- [EXERCISE DESCRIPTION] Skip all pictures, then print the remaining material exactly.

- [INFORMATION SHOWN]
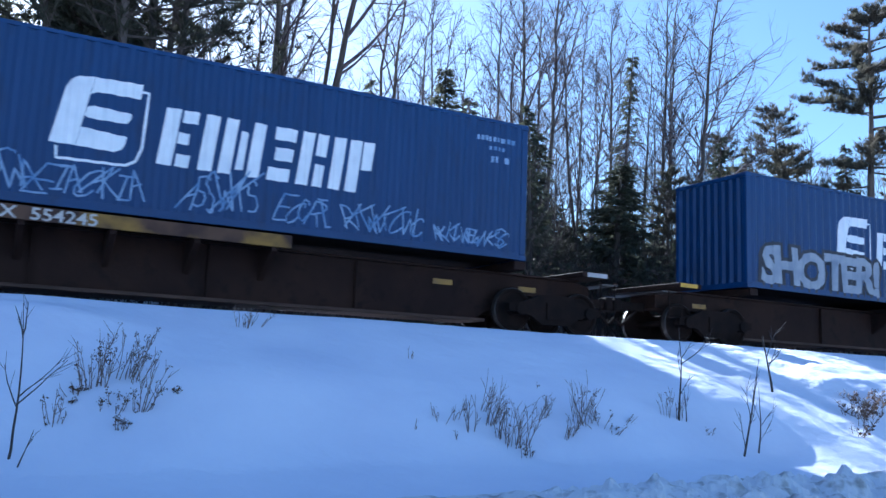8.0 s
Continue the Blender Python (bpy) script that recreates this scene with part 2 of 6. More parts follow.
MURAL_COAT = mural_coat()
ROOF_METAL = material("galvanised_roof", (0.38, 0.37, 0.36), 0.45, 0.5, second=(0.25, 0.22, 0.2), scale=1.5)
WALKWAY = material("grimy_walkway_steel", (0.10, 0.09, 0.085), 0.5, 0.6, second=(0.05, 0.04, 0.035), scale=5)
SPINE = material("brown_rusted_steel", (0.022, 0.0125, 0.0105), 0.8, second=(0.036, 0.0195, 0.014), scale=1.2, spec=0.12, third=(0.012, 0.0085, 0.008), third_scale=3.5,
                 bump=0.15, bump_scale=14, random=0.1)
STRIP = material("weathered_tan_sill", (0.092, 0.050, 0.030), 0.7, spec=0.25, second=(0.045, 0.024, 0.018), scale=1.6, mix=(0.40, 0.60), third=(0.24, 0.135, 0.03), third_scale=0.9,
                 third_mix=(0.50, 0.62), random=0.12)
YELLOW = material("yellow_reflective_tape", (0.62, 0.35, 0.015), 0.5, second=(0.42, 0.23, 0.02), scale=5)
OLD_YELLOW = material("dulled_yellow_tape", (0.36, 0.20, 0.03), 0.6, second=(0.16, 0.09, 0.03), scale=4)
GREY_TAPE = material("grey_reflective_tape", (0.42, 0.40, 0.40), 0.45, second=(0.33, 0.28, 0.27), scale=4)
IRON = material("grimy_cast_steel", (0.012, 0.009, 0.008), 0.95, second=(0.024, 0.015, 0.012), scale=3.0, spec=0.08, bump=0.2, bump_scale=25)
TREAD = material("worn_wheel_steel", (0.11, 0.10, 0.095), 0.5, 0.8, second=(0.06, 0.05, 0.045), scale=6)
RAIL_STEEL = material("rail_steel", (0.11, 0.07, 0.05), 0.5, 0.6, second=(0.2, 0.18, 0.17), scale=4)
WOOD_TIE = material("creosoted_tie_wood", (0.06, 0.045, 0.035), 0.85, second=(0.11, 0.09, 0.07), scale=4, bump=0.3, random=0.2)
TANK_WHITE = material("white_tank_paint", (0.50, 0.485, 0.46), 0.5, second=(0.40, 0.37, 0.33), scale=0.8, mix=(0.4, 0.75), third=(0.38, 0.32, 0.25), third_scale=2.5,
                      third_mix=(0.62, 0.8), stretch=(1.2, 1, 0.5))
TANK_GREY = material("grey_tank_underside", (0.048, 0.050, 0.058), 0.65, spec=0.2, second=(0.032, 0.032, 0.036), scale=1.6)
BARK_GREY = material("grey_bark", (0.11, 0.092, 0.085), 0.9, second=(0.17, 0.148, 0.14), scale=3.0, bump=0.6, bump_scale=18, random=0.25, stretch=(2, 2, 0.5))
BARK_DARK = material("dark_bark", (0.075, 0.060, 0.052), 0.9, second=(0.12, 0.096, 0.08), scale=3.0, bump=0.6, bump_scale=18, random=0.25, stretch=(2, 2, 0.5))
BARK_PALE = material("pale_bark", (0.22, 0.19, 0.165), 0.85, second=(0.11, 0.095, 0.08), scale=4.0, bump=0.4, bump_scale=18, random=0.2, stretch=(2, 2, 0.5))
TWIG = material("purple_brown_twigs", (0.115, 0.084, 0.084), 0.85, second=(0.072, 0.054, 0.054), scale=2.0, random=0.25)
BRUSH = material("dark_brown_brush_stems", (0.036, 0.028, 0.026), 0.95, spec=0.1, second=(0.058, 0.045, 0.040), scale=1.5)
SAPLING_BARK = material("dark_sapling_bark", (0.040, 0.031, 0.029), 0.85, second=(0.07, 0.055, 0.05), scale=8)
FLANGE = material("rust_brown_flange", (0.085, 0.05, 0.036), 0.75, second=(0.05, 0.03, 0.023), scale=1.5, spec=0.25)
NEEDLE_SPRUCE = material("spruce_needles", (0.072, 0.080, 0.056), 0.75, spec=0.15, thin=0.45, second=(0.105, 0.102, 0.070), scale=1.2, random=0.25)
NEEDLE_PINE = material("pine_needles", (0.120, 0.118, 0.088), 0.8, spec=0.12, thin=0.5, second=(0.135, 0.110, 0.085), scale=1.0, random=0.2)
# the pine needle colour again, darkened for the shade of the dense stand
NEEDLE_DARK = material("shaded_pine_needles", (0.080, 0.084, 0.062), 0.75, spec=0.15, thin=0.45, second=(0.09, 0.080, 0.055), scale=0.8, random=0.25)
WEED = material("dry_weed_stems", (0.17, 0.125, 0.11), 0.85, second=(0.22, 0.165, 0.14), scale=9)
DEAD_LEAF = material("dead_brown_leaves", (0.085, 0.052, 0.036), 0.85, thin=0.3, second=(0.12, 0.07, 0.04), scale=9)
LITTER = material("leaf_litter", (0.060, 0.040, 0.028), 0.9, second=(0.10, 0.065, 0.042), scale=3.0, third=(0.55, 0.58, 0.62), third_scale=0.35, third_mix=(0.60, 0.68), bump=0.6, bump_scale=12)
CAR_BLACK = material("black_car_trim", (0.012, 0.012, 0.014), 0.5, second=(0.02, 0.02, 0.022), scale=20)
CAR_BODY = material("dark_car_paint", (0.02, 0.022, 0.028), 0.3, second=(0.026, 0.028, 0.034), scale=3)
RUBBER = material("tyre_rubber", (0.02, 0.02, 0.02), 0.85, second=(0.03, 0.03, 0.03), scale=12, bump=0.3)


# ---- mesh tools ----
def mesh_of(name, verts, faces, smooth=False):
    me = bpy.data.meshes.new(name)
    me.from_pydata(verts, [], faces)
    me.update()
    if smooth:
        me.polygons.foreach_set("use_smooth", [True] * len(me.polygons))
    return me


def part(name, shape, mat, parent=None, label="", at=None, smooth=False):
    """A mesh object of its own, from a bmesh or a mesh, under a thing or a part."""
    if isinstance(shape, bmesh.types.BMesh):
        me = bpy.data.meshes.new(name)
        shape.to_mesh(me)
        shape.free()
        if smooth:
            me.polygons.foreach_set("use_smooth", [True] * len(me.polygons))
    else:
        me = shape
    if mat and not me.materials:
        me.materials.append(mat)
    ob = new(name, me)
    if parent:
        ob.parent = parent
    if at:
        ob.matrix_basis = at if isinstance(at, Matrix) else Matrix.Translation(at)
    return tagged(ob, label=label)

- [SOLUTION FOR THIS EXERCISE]
8.0 s
Continue the Blender Python (bpy) script that recreates this scene with part 2 of 6. More parts follow.
MURAL_COAT = mural_coat()
ROOF_METAL = material("galvanised_roof", (0.38, 0.37, 0.36), 0.45, 0.5, second=(0.25, 0.22, 0.2), scale=1.5)
WALKWAY = material("grimy_walkway_steel", (0.10, 0.09, 0.085), 0.5, 0.6, second=(0.05, 0.04, 0.035), scale=5)
SPINE = material("brown_rusted_steel", (0.022, 0.0125, 0.0105), 0.8, second=(0.036, 0.0195, 0.014), scale=1.2, spec=0.12, third=(0.012, 0.0085, 0.008), third_scale=3.5,
                 bump=0.15, bump_scale=14, random=0.1)
STRIP = material("weathered_tan_sill", (0.092, 0.050, 0.030), 0.7, spec=0.25, second=(0.045, 0.024, 0.018), scale=1.6, mix=(0.40, 0.60), third=(0.24, 0.135, 0.03), third_scale=0.9,
                 third_mix=(0.50, 0.62), random=0.12)
YELLOW = material("yellow_reflective_tape", (0.62, 0.35, 0.015), 0.5, second=(0.42, 0.23, 0.02), scale=5)
OLD_YELLOW = material("dulled_yellow_tape", (0.36, 0.20, 0.03), 0.6, second=(0.16, 0.09, 0.03), scale=4)
GREY_TAPE = material("grey_reflective_tape", (0.42, 0.40, 0.40), 0.45, second=(0.33, 0.28, 0.27), scale=4)
IRON = material("grimy_cast_steel", (0.012, 0.009, 0.008), 0.95, second=(0.024, 0.015, 0.012), scale=3.0, spec=0.08, bump=0.2, bump_scale=25)
TREAD = material("worn_wheel_steel", (0.11, 0.10, 0.095), 0.5, 0.8, second=(0.06, 0.05, 0.045), scale=6)
RAIL_STEEL = material("rail_steel", (0.11, 0.07, 0.05), 0.5, 0.6, second=(0.2, 0.18, 0.17), scale=4)
WOOD_TIE = material("creosoted_tie_wood", (0.06, 0.045, 0.035), 0.85, second=(0.11, 0.09, 0.07), scale=4, bump=0.3, random=0.2)
TANK_WHITE = material("white_tank_paint", (0.50, 0.485, 0.46), 0.5, second=(0.40, 0.37, 0.33), scale=0.8, mix=(0.4, 0.75), third=(0.38, 0.32, 0.25), third_scale=2.5,
                      third_mix=(0.62, 0.8), stretch=(1.2, 1, 0.5))
TANK_GREY = material("grey_tank_underside", (0.048, 0.050, 0.058), 0.65, spec=0.2, second=(0.032, 0.032, 0.036), scale=1.6)
BARK_GREY = material("grey_bark", (0.11, 0.092, 0.085), 0.9, second=(0.17, 0.148, 0.14), scale=3.0, bump=0.6, bump_scale=18, random=0.25, stretch=(2, 2, 0.5))
BARK_DARK = material("dark_bark", (0.075, 0.060, 0.052), 0.9, second=(0.12, 0.096, 0.08), scale=3.0, bump=0.6, bump_scale=18, random=0.25, stretch=(2, 2, 0.5))
BARK_PALE = material("pale_bark", (0.22, 0.19, 0.165), 0.85, second=(0.11, 0.095, 0.08), scale=4.0, bump=0.4, bump_scale=18, random=0.2, stretch=(2, 2, 0.5))
TWIG = material("purple_brown_twigs", (0.115, 0.084, 0.084), 0.85, second=(0.072, 0.054, 0.054), scale=2.0, random=0.25)
BRUSH = material("dark_brown_brush_stems", (0.036, 0.028, 0.026), 0.95, spec=0.1, second=(0.058, 0.045, 0.040), scale=1.5)
SAPLING_BARK = material("dark_sapling_bark", (0.040, 0.031, 0.029), 0.85, second=(0.07, 0.055, 0.05), scale=8)
FLANGE = material("rust_brown_flange", (0.085, 0.05, 0.036), 0.75, second=(0.05, 0.03, 0.023), scale=1.5, spec=0.25)
NEEDLE_SPRUCE = material("spruce_needles", (0.072, 0.080, 0.056), 0.75, spec=0.15, thin=0.45, second=(0.105, 0.102, 0.070), scale=1.2, random=0.25)
NEEDLE_PINE = material("pine_needles", (0.120, 0.118, 0.088), 0.8, spec=0.12, thin=0.5, second=(0.135, 0.110, 0.085), scale=1.0, random=0.2)
# the pine needle colour again, darkened for the shade of the dense stand
NEEDLE_DARK = material("shaded_pine_needles", (0.080, 0.084, 0.062), 0.75, spec=0.15, thin=0.45, second=(0.09, 0.080, 0.055), scale=0.8, random=0.25)
WEED = material("dry_weed_stems", (0.17, 0.125, 0.11), 0.85, second=(0.22, 0.165, 0.14), scale=9)
DEAD_LEAF = material("dead_brown_leaves", (0.085, 0.052, 0.036), 0.85, thin=0.3, second=(0.12, 0.07, 0.04), scale=9)
LITTER = material("leaf_litter", (0.060, 0.040, 0.028), 0.9, second=(0.10, 0.065, 0.042), scale=3.0, third=(0.55, 0.58, 0.62), third_scale=0.35, third_mix=(0.60, 0.68), bump=0.6, bump_scale=12)
CAR_BLACK = material("black_car_trim", (0.012, 0.012, 0.014), 0.5, second=(0.02, 0.02, 0.022), scale=20)
CAR_BODY = material("dark_car_paint", (0.02, 0.022, 0.028), 0.3, second=(0.026, 0.028, 0.034), scale=3)
RUBBER = material("tyre_rubber", (0.02, 0.02, 0.02), 0.85, second=(0.03, 0.03, 0.03), scale=12, bump=0.3)


# ---- mesh tools ----
def mesh_of(name, verts, faces, smooth=False):
    me = bpy.data.meshes.new(name)
    me.from_pydata(verts, [], faces)
    me.update()
    if smooth:
        me.polygons.foreach_set("use_smooth", [True] * len(me.polygons))
    return me


def part(name, shape, mat, parent=None, label="", at=None, smooth=False):
    """A mesh object of its own, from a bmesh or a mesh, under a thing or a part."""
    if isinstance(shape, bmesh.types.BMesh):
        me = bpy.data.meshes.new(name)
        shape.to_mesh(me)
        shape.free()
        if smooth:
            me.polygons.foreach_set("use_smooth", [True] * len(me.polygons))
    else:
        me = shape
    if mat and not me.materials:
        me.materials.append(mat)
    ob = new(name, me)
    if parent:
        ob.parent = parent
    if at:
        ob.matrix_basis = at if isinstance(at, Matrix) else Matrix.Translation(at)
    return tagged(ob, label=label)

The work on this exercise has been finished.